Just like in recent history more science lead to the removal of lead in gasoline and paint. I personally don't drink the local water without reverse osmosis, filtering it first because I don't like the idea of putting "trace amounts" of carcinogens in mine or my kids bodies because some agency says the levels are "acceptable" and when very little information on what scientific studies were done for them to come up with what is "acceptable".

It also doesn't dispute the fact that our area has some of the highest concentration of PPM crap in our water than most of the nation. If you don't believe me buy a PPM pen off amazon (https://www.amazon.com/HM-Digital-TDS-EZ-Measurement-Resolution/dp/B002C0A7ZY) and test your water. Compare to the rest of the US: https://www.h2odistributors.com/pages/info/hard-water-map.asp My tap water usually tests between 300-350 PPM. That's beyond red for that water redness map there and doesn't accurately reflect what our area tests.
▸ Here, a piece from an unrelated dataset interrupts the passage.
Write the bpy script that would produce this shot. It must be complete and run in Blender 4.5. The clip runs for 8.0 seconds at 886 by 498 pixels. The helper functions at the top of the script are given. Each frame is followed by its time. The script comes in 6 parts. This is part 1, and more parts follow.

If more science comes up with a warning that we should probably be reverse osmosis filtering our water before drinking until they can fix the supply problem, I'm fine with that. At least the information is out there for us. If not, I guess maybe when people die early from some form of cancer because they thought people like me were crackpot conspiracy theorists arguing on what is "acceptable", I guess that's just Darwinism in action.

Make no mistake, there probably won't be an easy long term fix. There are massive differences in how we treat water here compared to other states. For example on how corners are cut here, compare what they have in California for their intake, a cement lined reservoir:
https://en.wikipedia.org/wiki/Silver_Lake_Reservoir

To ours, a dirt reservoir:
https://en.wikipedia.org/wiki/Lavon_Lake

Dirt brings algae and bacteria and drives TDS up. You have to treat that with Chlorine and other chemicals.

Just my 2 cents on why I drink RO water living here.